In August 2021, New York issued TSB-M-21-(1)C, (1)I that stated, in part, that “A list of substantially similar taxes that qualify for the resident tax credit will be posted on our website”. The State updated their PTET website to include a list of jurisdictions that have adopted, as of Dec. 3, 2021, PTE taxes that the State deems to be qualifying as “substantially similar.”
The State has recognized 20 states – view the list here.
Important points to note:
- The list does not include North Carolina – This may be an oversight as North Carolina’s PTE tax provisions were adopted on Nov. 30, 2021.
- The list does not include Michigan – Michigan adopted PTET provisions subsequent to Dec. 3, 2021.
- The list includes the Ohio Non Resident Withholding Tax per Ohio Section 5747.41.
We expect New York to add to North Carolina and Michigan upon updating the list.
New York's pass-through entity tax deadline is Oct. 15
New York's version of the tax
Published on Sept. 18, 2021
New York’s PTET is for eligible partnerships, including limited liability companies, and S corporations to make an annual, optional and irrevocable election to pay tax on certain income for tax years beginning on or after Jan. 1, 2021. For the 2021 tax year, an entity must make the election through the state’s business online services account portal by Oct. 15, 2021.
The final day for deciding whether to make the irrevocable election for the 2022 tax year is March 15, 2022.
Before a pass-through entity decides to make the election, it should take into consideration how the calculation of PTET taxable income differs between electing New York S corporations and electing partnerships. The pass-through entity should work with its tax advisor to determine what its taxable income would be as well as its corresponding liability for federal and state tax and credit for taxes paid.
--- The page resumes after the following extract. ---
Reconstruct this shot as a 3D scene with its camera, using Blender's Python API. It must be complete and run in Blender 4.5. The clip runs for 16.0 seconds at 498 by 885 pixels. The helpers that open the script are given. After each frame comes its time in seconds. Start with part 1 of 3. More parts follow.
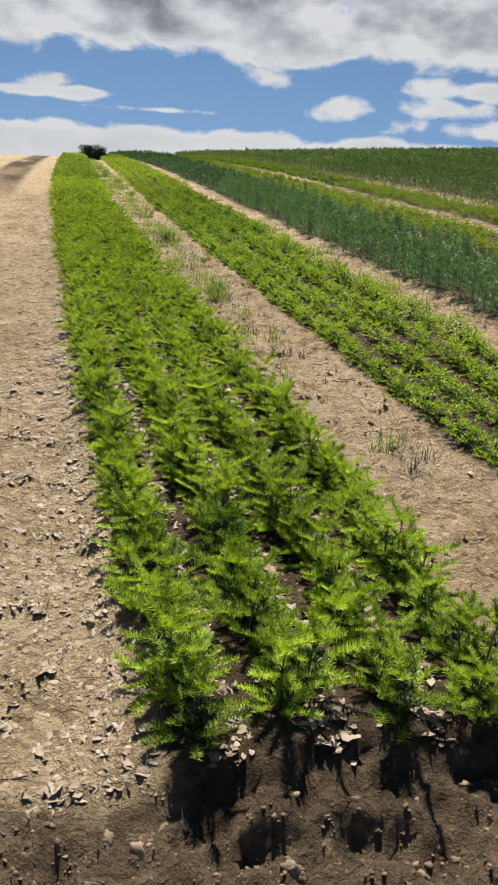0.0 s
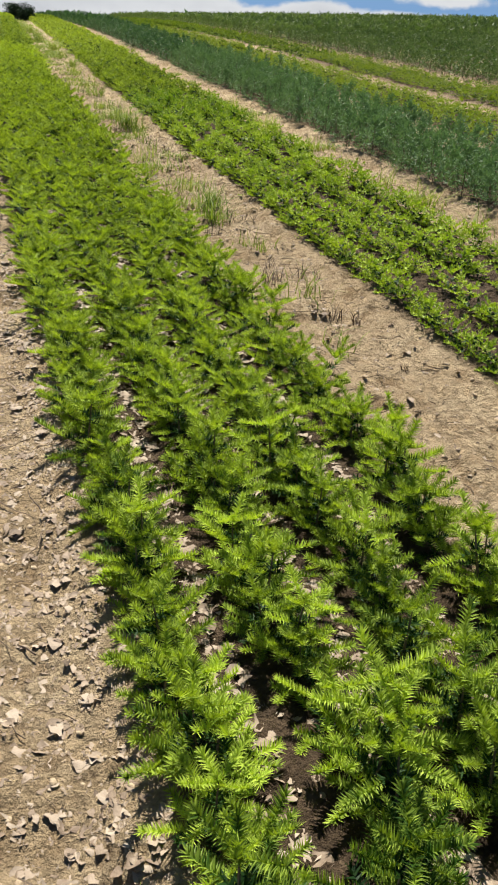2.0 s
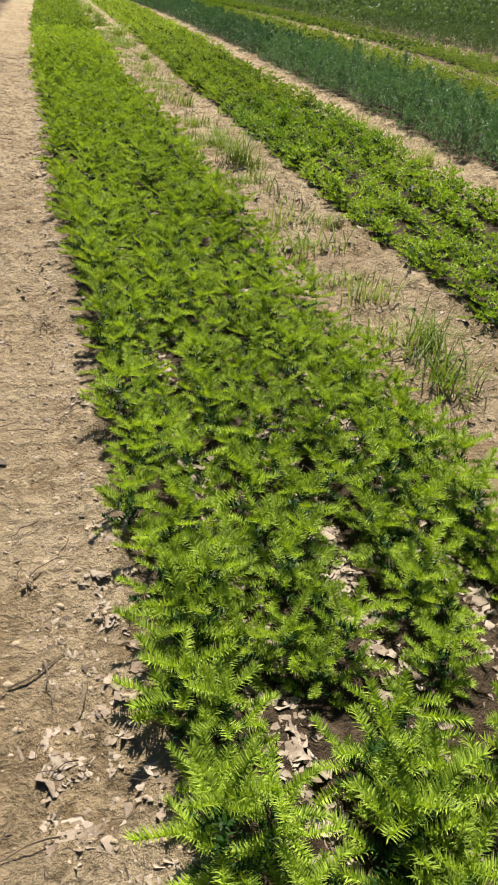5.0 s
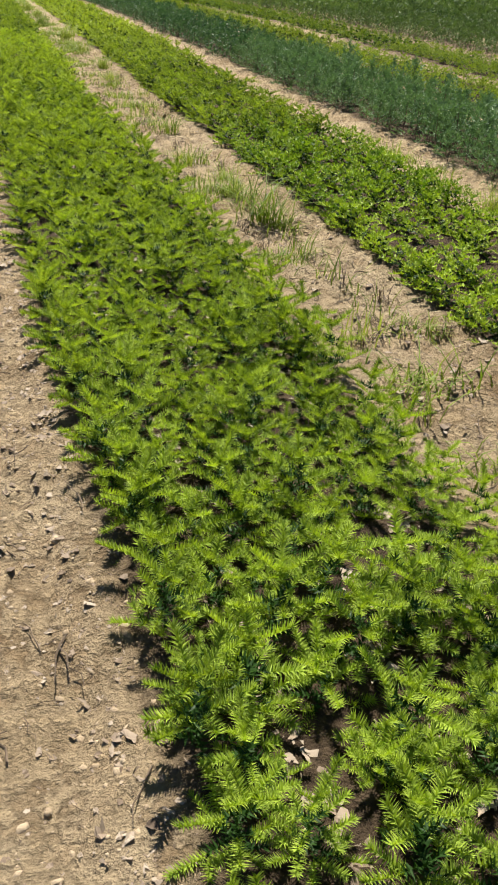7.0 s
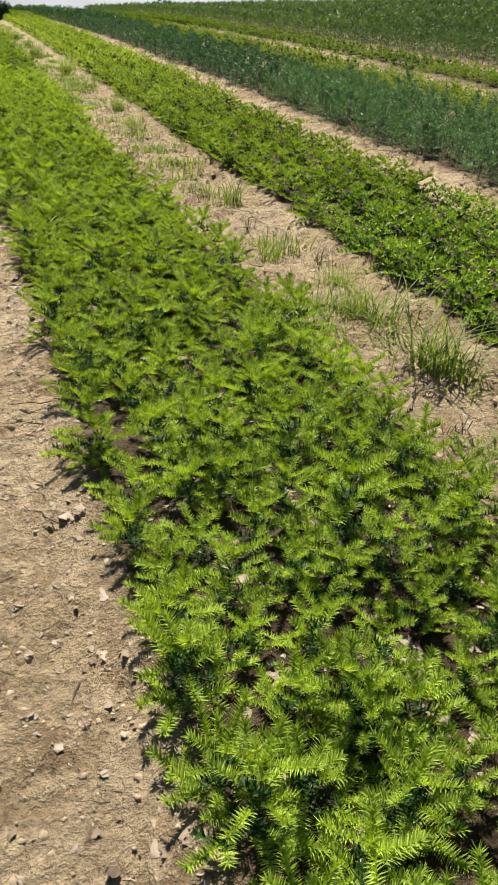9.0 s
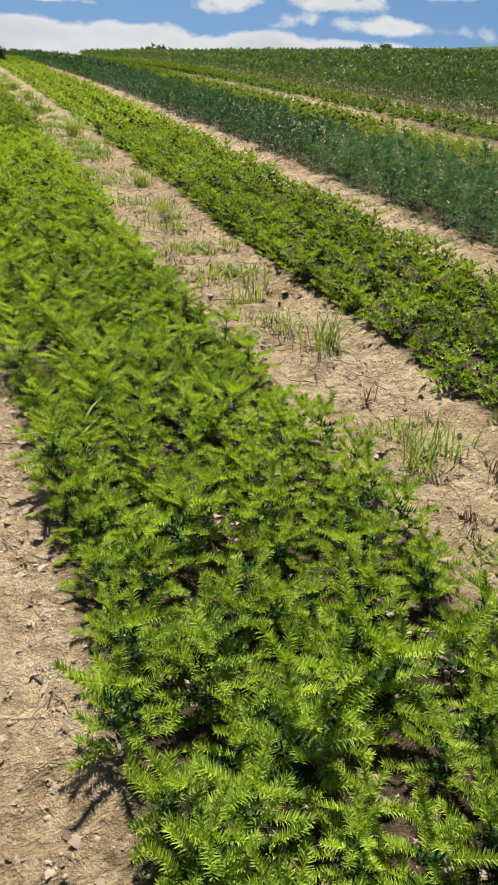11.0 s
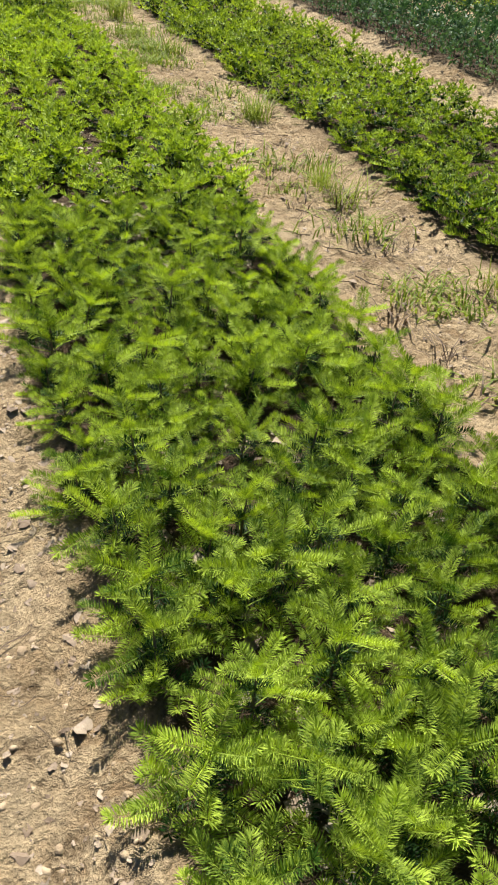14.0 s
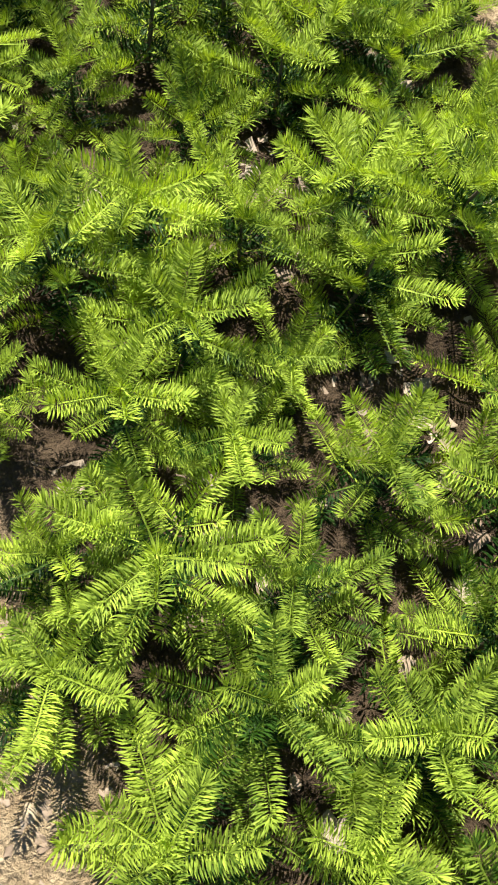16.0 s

Even though a pass-through entity would expect a federal tax benefit by making the election, it is possible an individual will lose some of their tax credits for taxes paid to other jurisdictions. The risk of losing the credit should be considered prior to making a pass-through entity tax election.
If the pass-through entity decides to move forward, an authorized person, as defined by New York statutes, makes the election, which is binding on all partners, members or shareholders of the pass-through entity.
For tax year 2021, electing entities are not required to make estimated tax payments. However, partners, members and shareholders of electing pass-through entities must continue to make estimated tax payments as if they were not entitled to the PTET credit.
Eligible taxpayers must file an individual personal income tax return to claim the PTET credit. The PTET credit may not be claimed on a group return (composite return) for nonresident partners and shareholders. Individual, trust or estate partners and shareholders will be able to take a credit equal to 100% of the New York PTET paid on their behalf by the pass-through entity. A taxpayer may not claim a PTET credit unless the electing partnership or S corporation paid the tax and the pass-through entity supplies sufficient information on its tax return to identify the taxpayer who will claim the credit. Any overpayment in New York PTET will be credited or refunded to the individual without interest.
In whatever way the pass-through entity is affected by the PTET, the mechanics of claiming the credit for taxes paid is fraught with risk and uncertainty. For example, it still hasn’t been resolved whether individual and/or composite returns are required or allowed or what happens to an entity’s net operating losses. Careful analysis of the taxpayer’s overall tax attributes and state law nuances is required to understand the full impact to both federal and state taxes.